--- START EXTRACTED RECORDS ---

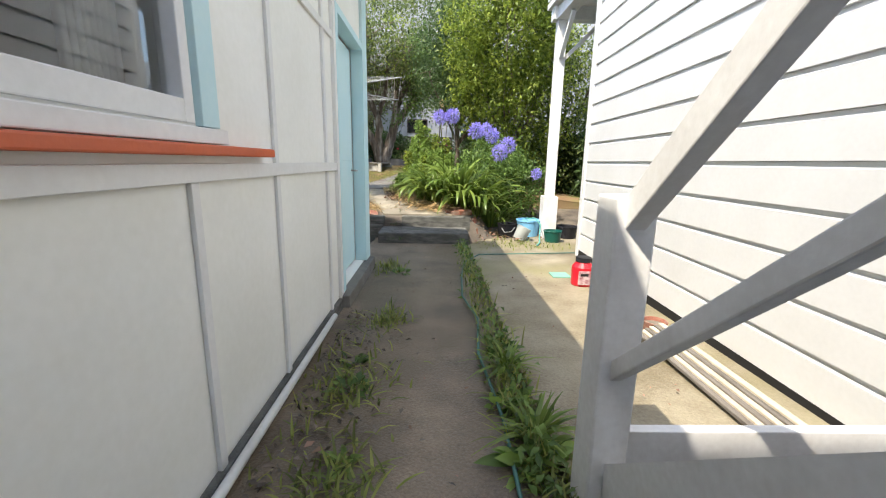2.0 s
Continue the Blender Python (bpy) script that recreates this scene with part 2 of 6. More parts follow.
def tube(bm, pts, radii, n=8, caps=True):
    """A tube along points, one ring of n per point."""
    pts = [Vector(p) for p in pts]
    if not hasattr(radii, "__len__"):
        radii = [radii] * len(pts)
    rings = []
    side = None
    for i, p in enumerate(pts):
        d = (pts[min(i + 1, len(pts) - 1)] - pts[max(i - 1, 0)]).normalized()
        if side is None:
            side = d.cross(Vector((0, 0, 1)) if abs(d.z) < 0.9 else Vector((1, 0, 0))).normalized()
        side = (side - d * side.dot(d)).normalized()
        up = d.cross(side)
        rings.append([bm.verts.new(p + (side * math.cos(a) + up * math.sin(a)) * radii[i]) for a in [2 * math.pi * k / n for k in range(n)]])
    for a, b in zip(rings, rings[1:]):
        for k in range(n):
            bm.faces.new((a[k], a[(k + 1) % n], b[(k + 1) % n], b[k]))
    if caps:
        bm.faces.new(rings[0])
        bm.faces.new(rings[-1])
    return bm


def T(pts, radii, n=8):
    return tube(bmesh.new(), pts, radii, n)


def lathe(bm, prof, at=(0, 0, 0), n=28, m=None):
    """A solid turned from (radius, height) pairs."""
    rings = []
    for r, z in prof:
        rings.append([bm.verts.new((at[0] + r * math.cos(2 * math.pi * k / n), at[1] + r * math.sin(2 * math.pi * k / n), at[2] + z)) for k in range(n)])
    for a, b in zip(rings, rings[1:]):
        for k in range(n):
            bm.faces.new((a[k], a[(k + 1) % n], b[(k + 1) % n], b[k]))
    bm.faces.new(rings[0])
    bm.faces.new(rings[-1])
    if m is not None:
        bmesh.ops.transform(bm, matrix=m, verts=[v for r in rings for v in r])
    return bm


def cloud(name, verts, faces, material, parent=None, label="", smooth=False):
    """One mesh from numpy arrays: verts (n, 3), faces (m, k)."""
    me = bpy.data.meshes.new(name)
    verts, faces = np.asarray(verts, dtype=np.float32), np.asarray(faces, dtype=np.int32)
    k = faces.shape[1]
    me.vertices.add(len(verts))
    me.vertices.foreach_set("co", verts.ravel())
    me.loops.add(faces.size)
    me.loops.foreach_set("vertex_index", faces.ravel())
    me.polygons.add(len(faces))
    me.polygons.foreach_set("loop_start", np.arange(0, faces.size, k, dtype=np.int32))
    me.update(calc_edges=True)
    me.materials.append(material)
    if smooth:
        me.shade_smooth()
    ob = new(name, me)
    if parent is not None:
        ob.parent = parent
        ob.matrix_parent_inverse = world_of(parent).inverted()
    if label:
        ob["label"] = label
    return ob


def unit(v):
    return v / np.maximum(np.linalg.norm(v, axis=-1, keepdims=True), 1e-9)


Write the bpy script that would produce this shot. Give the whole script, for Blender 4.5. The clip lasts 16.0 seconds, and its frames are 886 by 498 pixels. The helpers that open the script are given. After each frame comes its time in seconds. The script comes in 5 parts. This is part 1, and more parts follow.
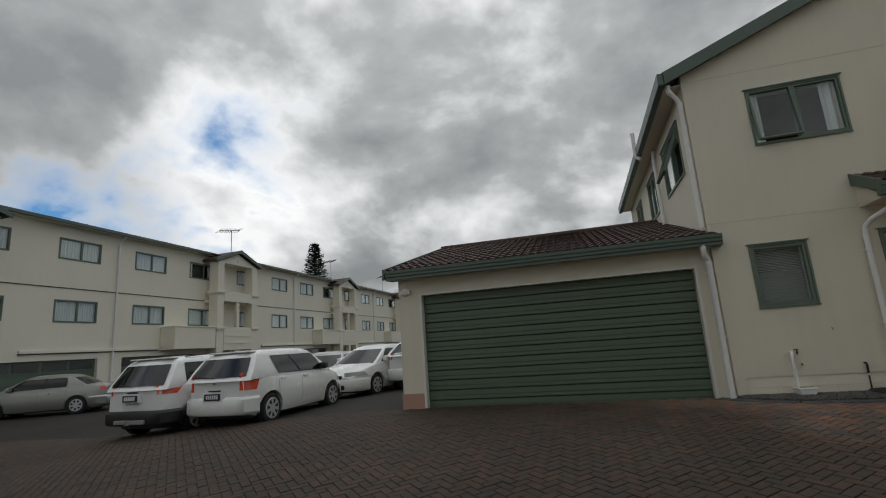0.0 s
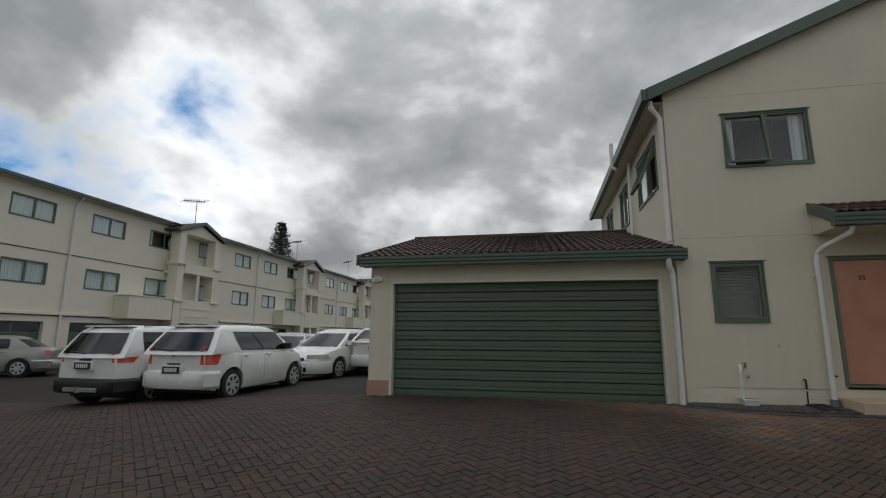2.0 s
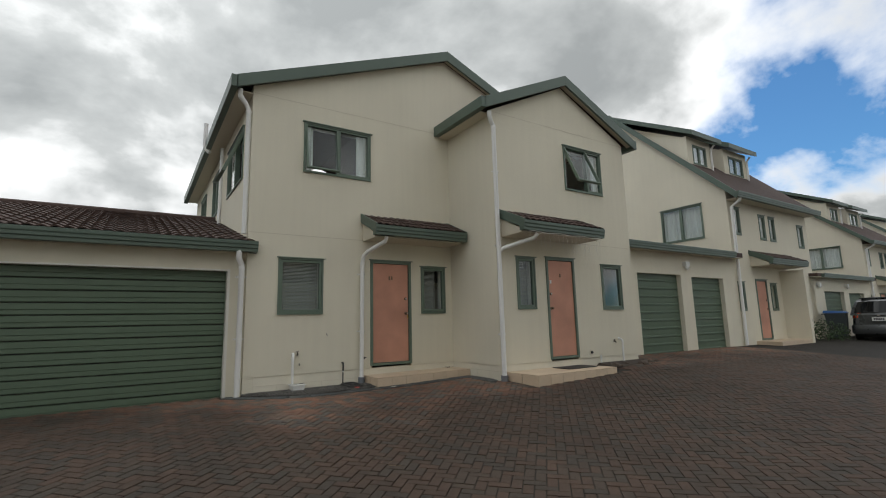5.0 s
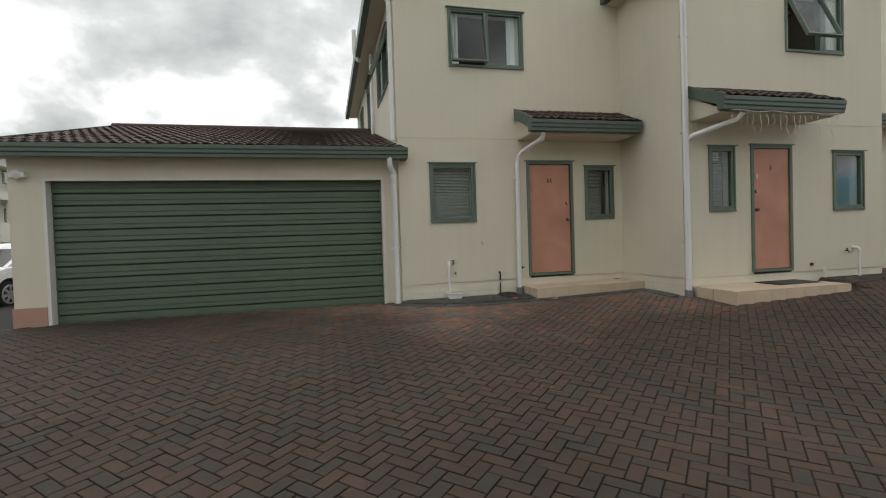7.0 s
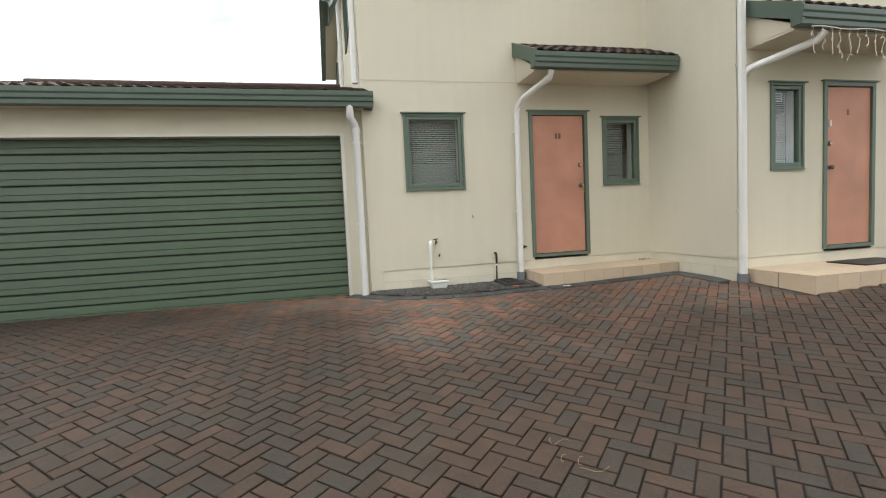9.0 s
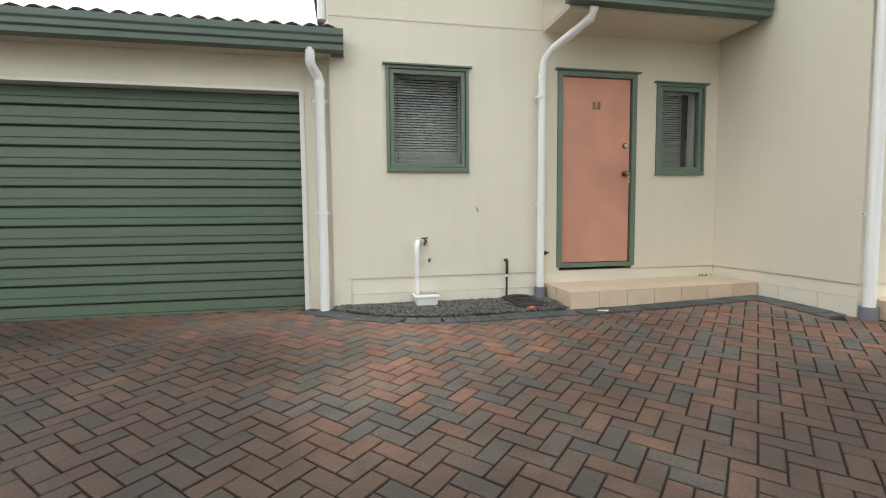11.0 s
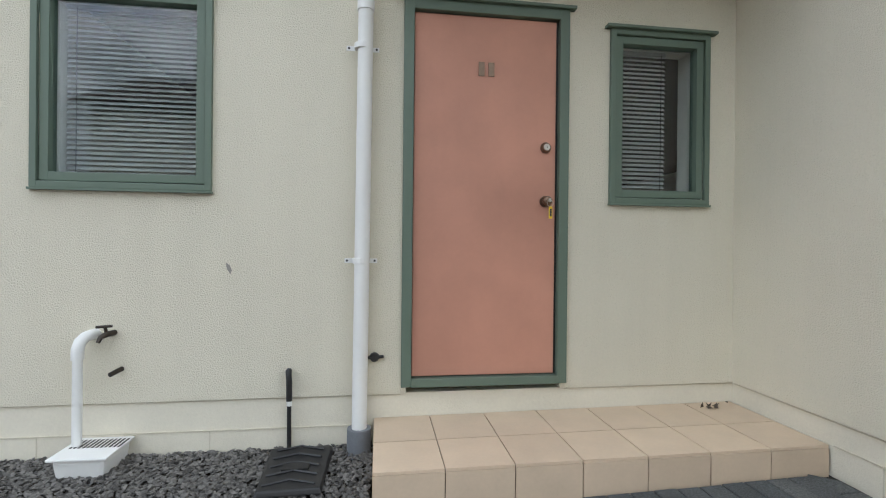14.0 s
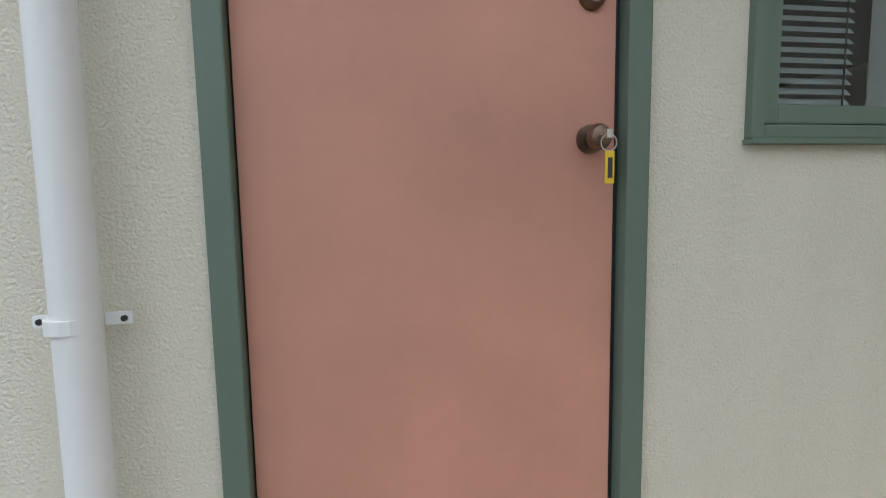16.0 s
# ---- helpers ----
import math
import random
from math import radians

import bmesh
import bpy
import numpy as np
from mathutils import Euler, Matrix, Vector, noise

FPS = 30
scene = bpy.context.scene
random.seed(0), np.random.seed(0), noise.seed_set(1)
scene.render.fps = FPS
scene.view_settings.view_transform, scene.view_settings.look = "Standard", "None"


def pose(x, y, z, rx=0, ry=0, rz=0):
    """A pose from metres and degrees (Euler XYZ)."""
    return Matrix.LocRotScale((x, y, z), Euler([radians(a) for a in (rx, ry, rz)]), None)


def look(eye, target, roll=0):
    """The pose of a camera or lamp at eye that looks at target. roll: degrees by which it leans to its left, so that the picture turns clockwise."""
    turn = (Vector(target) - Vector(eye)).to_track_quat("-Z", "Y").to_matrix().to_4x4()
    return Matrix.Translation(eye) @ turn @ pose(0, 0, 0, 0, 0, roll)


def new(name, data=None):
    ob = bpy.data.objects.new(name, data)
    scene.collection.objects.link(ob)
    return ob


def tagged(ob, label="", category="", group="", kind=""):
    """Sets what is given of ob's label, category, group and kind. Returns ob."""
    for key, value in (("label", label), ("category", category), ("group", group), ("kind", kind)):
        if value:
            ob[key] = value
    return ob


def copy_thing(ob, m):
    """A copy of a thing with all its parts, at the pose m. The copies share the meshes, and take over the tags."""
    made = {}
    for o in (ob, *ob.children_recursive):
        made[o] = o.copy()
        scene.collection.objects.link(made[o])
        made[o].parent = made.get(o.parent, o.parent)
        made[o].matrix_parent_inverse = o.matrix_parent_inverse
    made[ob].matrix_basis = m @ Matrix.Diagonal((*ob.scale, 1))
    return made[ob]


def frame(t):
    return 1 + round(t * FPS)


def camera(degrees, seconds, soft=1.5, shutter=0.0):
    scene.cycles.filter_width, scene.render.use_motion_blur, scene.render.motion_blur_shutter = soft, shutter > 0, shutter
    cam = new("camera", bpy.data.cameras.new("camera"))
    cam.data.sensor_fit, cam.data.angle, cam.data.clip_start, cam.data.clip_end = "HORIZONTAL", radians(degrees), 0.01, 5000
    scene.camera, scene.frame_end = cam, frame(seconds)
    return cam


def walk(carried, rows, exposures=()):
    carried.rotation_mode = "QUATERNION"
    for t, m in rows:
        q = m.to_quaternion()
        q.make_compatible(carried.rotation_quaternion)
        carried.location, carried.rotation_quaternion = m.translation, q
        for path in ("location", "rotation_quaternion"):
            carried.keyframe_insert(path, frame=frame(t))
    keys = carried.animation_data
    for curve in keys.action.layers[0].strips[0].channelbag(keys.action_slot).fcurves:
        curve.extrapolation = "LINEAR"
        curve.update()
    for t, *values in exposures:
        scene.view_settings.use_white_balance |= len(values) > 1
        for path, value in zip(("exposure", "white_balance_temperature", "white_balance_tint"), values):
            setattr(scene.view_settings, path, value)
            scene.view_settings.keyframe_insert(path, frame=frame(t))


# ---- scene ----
cam = camera(86.0, 16.0, 1.1)
PATH = [
    (0, (-0.025, -0.532, 1.427), (-0.541, 1.359, 1.824), -4.0),
    (0.5, (-0.214, -0.534, 1.426), (-1.114, 1.215, 1.793), -4.1),
    (1, (-0.244, -0.582, 1.401), (-1.294, 1.078, 1.78), -3.3),
    (1.5, (-0.218, -0.638, 1.405), (-1.277, 1.019, 1.769), -3.4),
    (2, (-0.163, -0.647, 1.411), (-0.55, 1.282, 1.77), 0.3),
    (2.5, (0.028, -0.508, 1.424), (0.347, 1.428, 1.813), 0.0),
    (3, (0.333, -0.505, 1.463), (0.925, 1.356, 1.894), -1.2),
    (3.5, (0.562, -0.521, 1.499), (1.39, 1.26, 1.882), -0.6),
    (6, (0.682, -0.541, 1.384), (1.776, 1.107, 1.681), -1.4),
    (6.5, (0.858, -0.273, 1.384), (1.74, 1.515, 1.549), -2.5),
    (7, (1.001, 0.19, 1.403), (1.475, 2.133, 1.353), -1.9),
    (7.5, (0.867, 0.59, 1.436), (1.298, 2.537, 1.29), -1.0),
    (8, (1.129, 1.105, 1.444), (1.475, 3.07, 1.311), -5.4),
    (8.5, (1.229, 1.418, 1.377), (1.553, 3.377, 1.137), -0.9),
    (9, (1.699, 1.858, 1.287), (2.165, 3.798, 1.153), -2.7),
    (9.5, (1.901, 2.198, 1.219), (2.238, 4.162, 1.046), -1.9),
    (12, (3.224, 4.254, 1.226), (3.658, 6.204, 1.136), 0.1),
    (12.5, (3.728, 4.563, 1.342), (4.056, 6.535, 1.275), -0.9),
    (13, (3.762, 4.974, 1.338), (4.186, 6.927, 1.273), 1.4),
    (13.5, (4.146, 5.314, 1.348), (4.628, 7.255, 1.310), 0.8),
    (14, (4.428, 5.651, 1.39), (4.695, 7.633, 1.386), 0.6),
    (14.5, (4.422, 6.097, 1.502), (4.843, 8.052, 1.51), 3.2),
    (15, (4.665, 6.444, 1.573), (4.899, 8.419, 1.36), 0.6),
    (15.5, (4.729, 6.9, 1.567), (4.923, 8.875, 1.315), -1.8),
    (16, (4.864, 7.21, 1.525), (5.162, 9.178, 1.327), -1.0),
]
EXPOSURES = [(0.0, -1.13, 6400, 9.0), (0.5, -1.12, 6400, 9.0), (1.5, -1.06, 6350, 9.0), (2.5, -1.0, 6350, 9.0), (3.5, -0.65, 6400, 9.0), (6.0, -0.42, 6500, 9.0), (7.0, -0.24, 6550, 9.0), (8.0, 0.43, 6600, 9.0), (8.5, 0.36, 6580, 9.0), (9.0, 0.66, 6550, 9.0), (9.5, 0.73, 6500, 9.0), (12.0, 0.93, 6200, 9.0), (14.0, 0.66, 5800, 9.0), (16.0, 0.63, 5650, 9.0)]
CLOUD_SEED, SKY_STRENGTH = 5.7, 1.3
walk(cam, [(t, look(eye, target, roll)) for t, eye, target, roll in PATH], EXPOSURES)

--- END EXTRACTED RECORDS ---

THE EXERCISE: Of the entries listed above, reproduce only the lines starting at the line containing "curve.update()" and ending at the line containing "scene.view_settings.keyframe_insert(path, frame=frame(t))". Include both, exactly as they stand.

FINAL RESULT:
        curve.update()
    for t, *values in exposures:
        scene.view_settings.use_white_balance |= len(values) > 1
        for path, value in zip(("exposure", "white_balance_temperature", "white_balance_tint"), values):
            setattr(scene.view_settings, path, value)
            scene.view_settings.keyframe_insert(path, frame=frame(t))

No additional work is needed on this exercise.